In chasing ghosts, he becomes one. Even surrounded by abundance, he remains thirsty. Ghosts cannot drink, and his heart wanders the desert of authentic love, parched by victories that only deepen his emptiness.

Life is not a romantic comedy, nor even a drama with a vengeful, happy ending. It is a tragedy; and tragedy, in its deepest sense, is what teaches us to see.

The Illusion of Strength and the Honesty of Pain

It was not until years later that I began to understand why The Count of Monte Cristo left such a strange taste in my mouth. The realization came not through rereading Dumas, but while watching The Princess Bride. When dear Westley learns that his beloved is engaged to another, he reacts with anger and hostility; a theatrical reflection of Edmond Dantès. And then, years later, I heard another man (also deeply wounded by lost love) speak with reverence about how The Princess Bride was a remarkable film with unmatched writing, and a couple sentences later noted how The Count of Monte Cristo was the greatest tale ever written. It was upon hearing this that something clicked. I realized that the ghost I saw in Dantès lives quietly in many men, and in many women as well. The psychology of the novel came together for me in that moment.

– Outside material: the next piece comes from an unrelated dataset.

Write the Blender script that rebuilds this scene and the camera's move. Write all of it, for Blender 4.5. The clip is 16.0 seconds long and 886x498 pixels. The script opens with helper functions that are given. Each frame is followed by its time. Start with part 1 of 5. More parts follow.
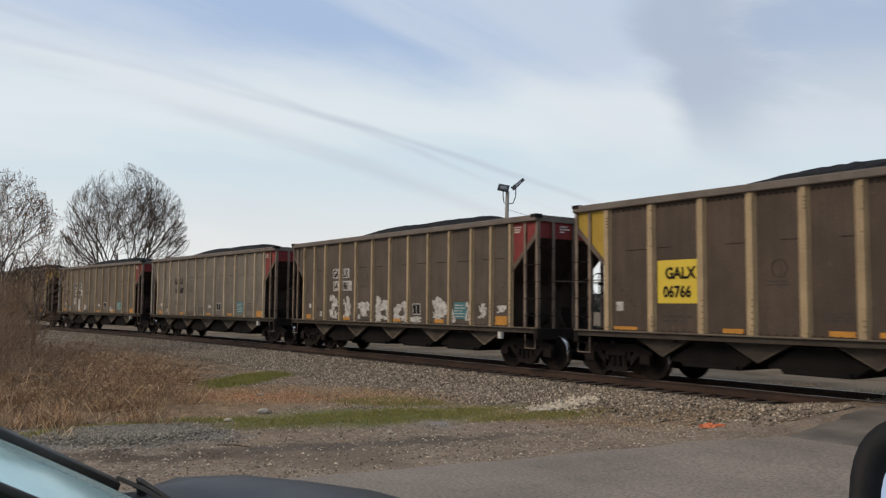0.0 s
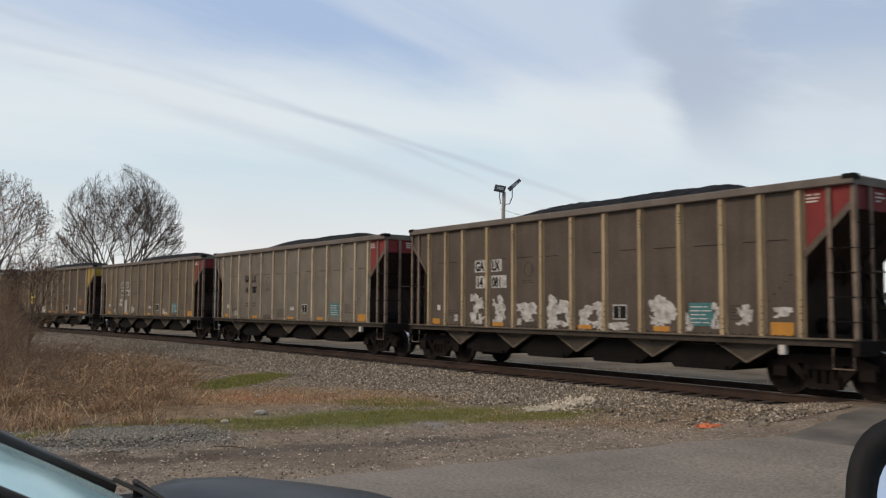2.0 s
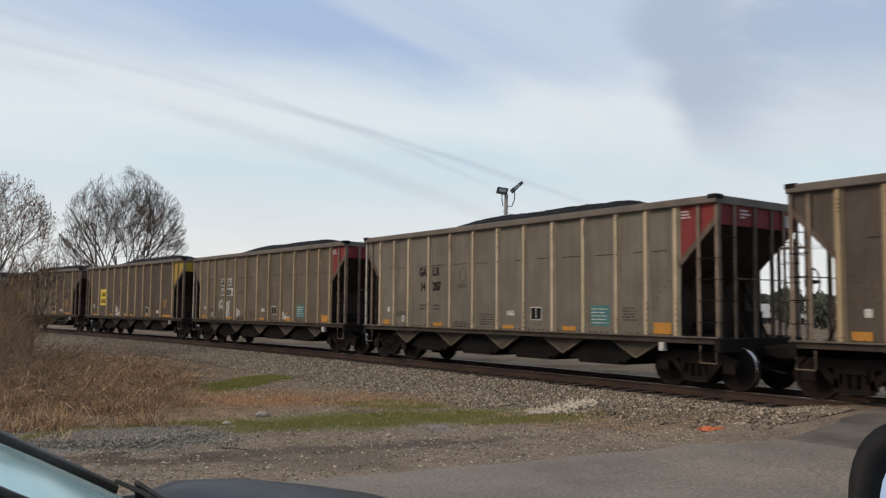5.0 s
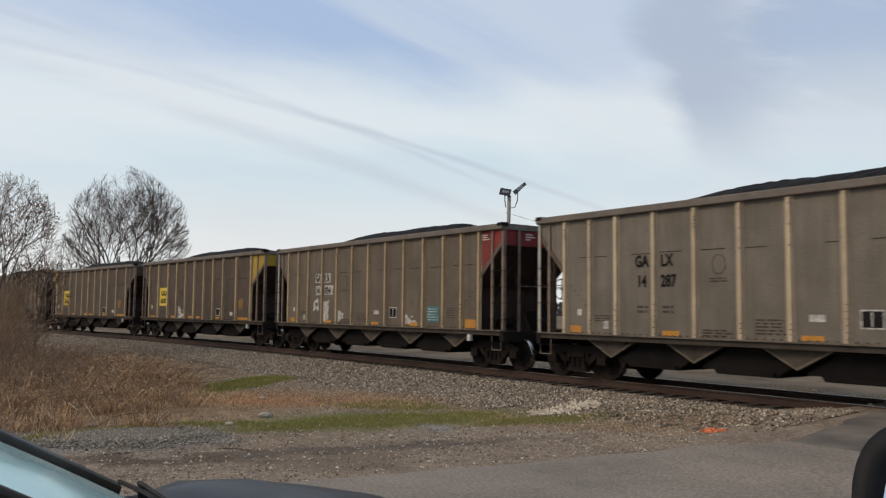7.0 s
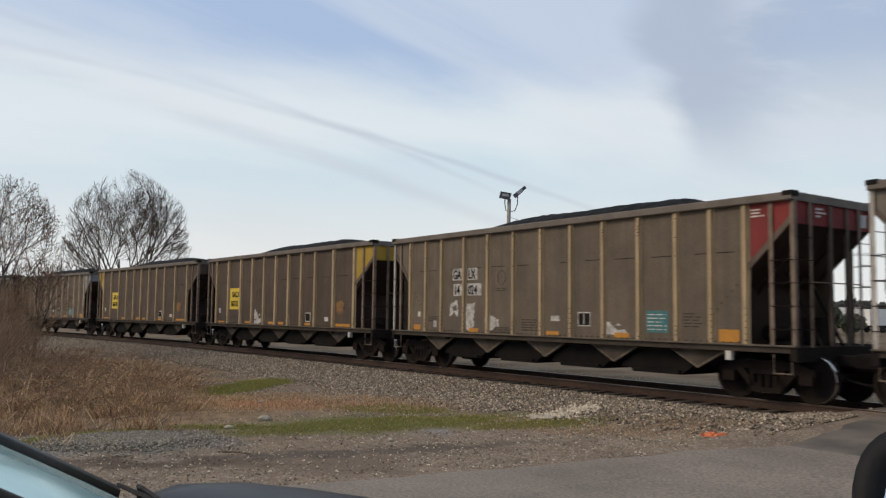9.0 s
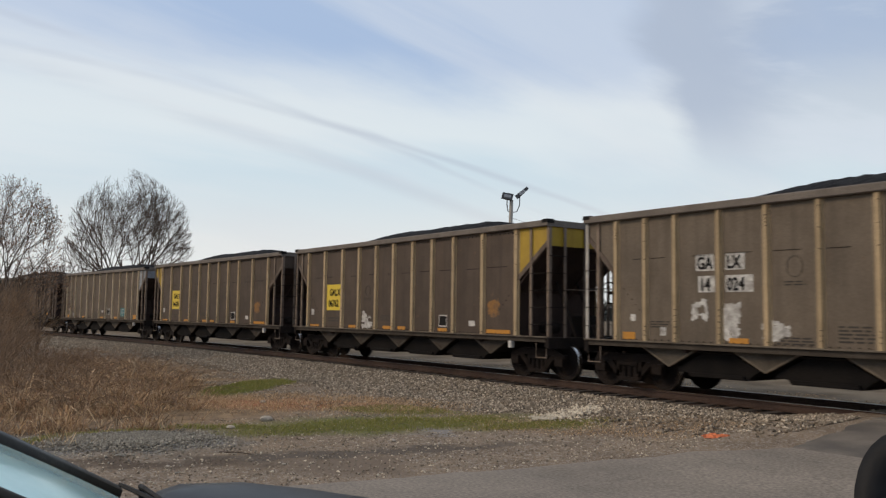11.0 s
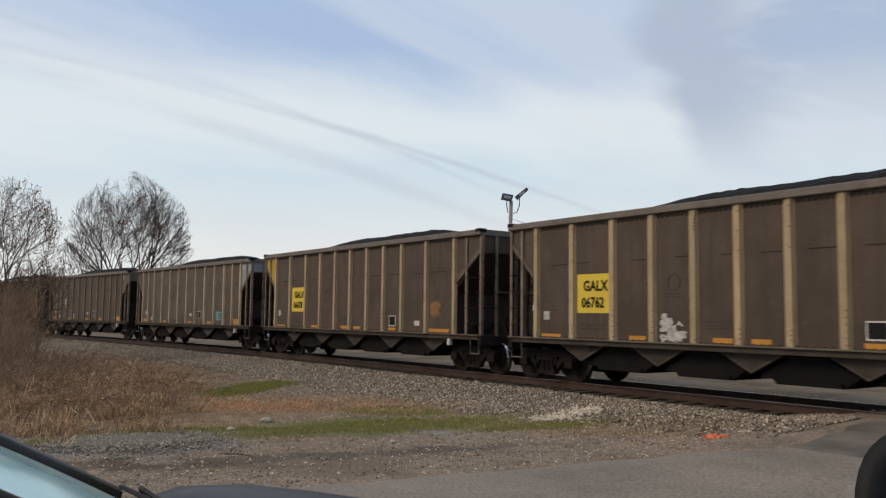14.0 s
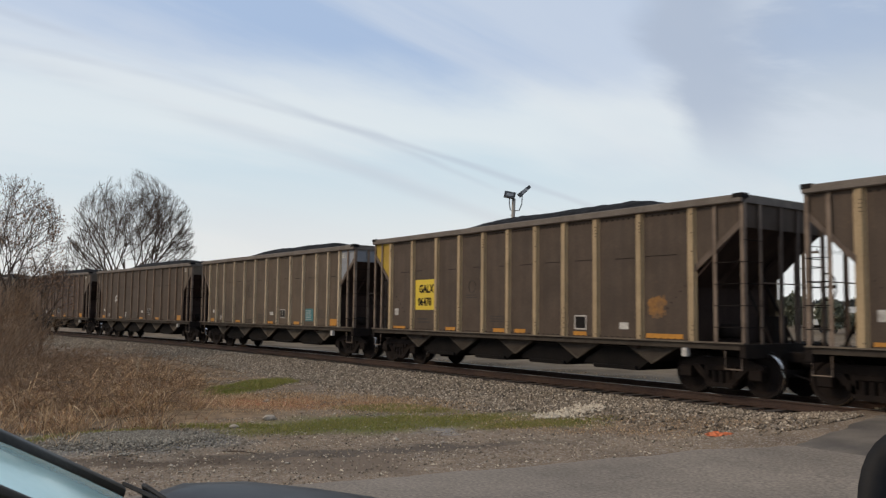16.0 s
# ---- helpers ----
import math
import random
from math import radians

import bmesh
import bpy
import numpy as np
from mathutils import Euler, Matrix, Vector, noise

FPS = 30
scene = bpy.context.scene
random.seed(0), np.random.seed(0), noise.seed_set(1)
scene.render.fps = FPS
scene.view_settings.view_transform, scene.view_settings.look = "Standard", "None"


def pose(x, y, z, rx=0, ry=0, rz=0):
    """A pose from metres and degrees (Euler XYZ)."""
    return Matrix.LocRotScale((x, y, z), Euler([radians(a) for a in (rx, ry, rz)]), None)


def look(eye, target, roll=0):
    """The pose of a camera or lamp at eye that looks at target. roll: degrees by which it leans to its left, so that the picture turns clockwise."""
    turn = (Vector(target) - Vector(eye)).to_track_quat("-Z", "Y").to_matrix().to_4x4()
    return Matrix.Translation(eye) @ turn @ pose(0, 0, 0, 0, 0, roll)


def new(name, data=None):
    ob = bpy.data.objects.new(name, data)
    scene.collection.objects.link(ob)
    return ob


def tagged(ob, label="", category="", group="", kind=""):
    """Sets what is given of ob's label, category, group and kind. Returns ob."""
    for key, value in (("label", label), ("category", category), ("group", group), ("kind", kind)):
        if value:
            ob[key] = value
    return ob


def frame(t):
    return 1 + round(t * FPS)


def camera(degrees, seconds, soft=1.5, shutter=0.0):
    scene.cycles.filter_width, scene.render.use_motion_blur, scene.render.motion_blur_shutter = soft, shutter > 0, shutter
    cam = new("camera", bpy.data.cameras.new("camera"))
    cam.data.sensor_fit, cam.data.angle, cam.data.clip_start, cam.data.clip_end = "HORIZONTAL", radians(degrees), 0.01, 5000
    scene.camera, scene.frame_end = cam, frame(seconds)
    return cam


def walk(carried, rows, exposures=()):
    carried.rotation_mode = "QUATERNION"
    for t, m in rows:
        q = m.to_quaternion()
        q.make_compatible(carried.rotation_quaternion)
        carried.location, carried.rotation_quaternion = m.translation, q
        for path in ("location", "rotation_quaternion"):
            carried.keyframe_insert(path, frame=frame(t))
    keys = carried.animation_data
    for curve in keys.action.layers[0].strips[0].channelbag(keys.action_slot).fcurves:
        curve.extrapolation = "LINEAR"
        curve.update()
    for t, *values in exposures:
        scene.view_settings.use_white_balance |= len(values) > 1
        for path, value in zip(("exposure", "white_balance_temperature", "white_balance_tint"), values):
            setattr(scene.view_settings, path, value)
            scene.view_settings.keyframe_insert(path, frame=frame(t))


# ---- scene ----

There is a distinct difference in how the masculine and feminine energies respond to loss. Those who are more anchored in their feminine tend to feel their pain directly. They sit in it, allow longing to speak, and permit the wound to breathe. Those over-identified with their masculine, however, turn toward control. They externalize the wound, disguise grief as action, and call vengeance a form of justice, never realizing that this “justice” they hope to feel is only a misguided attempt to fill an internal void.

This is not to say that all men always seek revenge or that women always yearn and never act in kind; that would be a gross oversimplification, and it is subtler and far more nuanced than that. In truth, both energies live within each of us. Yet in a culture that worships the masculine and equates strength with domination, women are more often contorting themselves to fit that mold. They learn to repress the soft wisdom of their pain and to see surrender as weakness. And so, vengeance becomes emotional rather than rational, a defense against the unbearable act of feeling. It is the unconscious ego trying to protect the self from harm.

We too often mistake power for courage. But courage – real courage and strength – lies in honesty; in the willingness to sit within the ache without turning it into a weapon. To detach oneself without dying.

A Mirror of the Modern Ego

Perhaps this is also why the book disturbed me so deeply. I once loved someone for whom Dantès was an ideal. He, too, chased ghosts – old loves, old wounds, old betrayals – believing that conquest or revenge could heal the emptiness inside. But such healing never comes. The ego that cannot release its ghosts only deepens the wound. Perhaps that’s why so many adore Dantès…he embodies the fantasy of righteous control. The dream that justice and love might coexist in perfect symmetry. But fantasies, by nature, are meant to be awakened from.

We call it love, devotion, loyalty, yet more often it is possession dressed in poetry. We cling to the fantasy of “forever” not because it is divine, but because it shields us from the terror of letting go.

Letting Go of the Count

The Count of Monte Cristo remains a masterpiece because it captures the soul’s pathology as much as its grandeur. But we must read it with open eyes. The Count is not to be envied; he is to be pitied. He is what happens when love collapses into ego, when healing becomes control, when the unlived life disguises itself as destiny.

To love and to lose is human. To build an empire of revenge around that loss is hell.

What lingers long after the final page is not triumph, but exhaustion – the hollow ache of a life spent chasing ghosts. Yet perhaps that is the truest reflection of us all. We grieve what could have been, we seek to rewrite it, and in doing so we forget to live. The only redemption lies not in retribution, but in release.

So, I ask you, dear reader: what parts of yourself have you condemned to the dungeon of your own heart? And if the price of never being hurt again were to live as a ghost, would you still choose safety over life?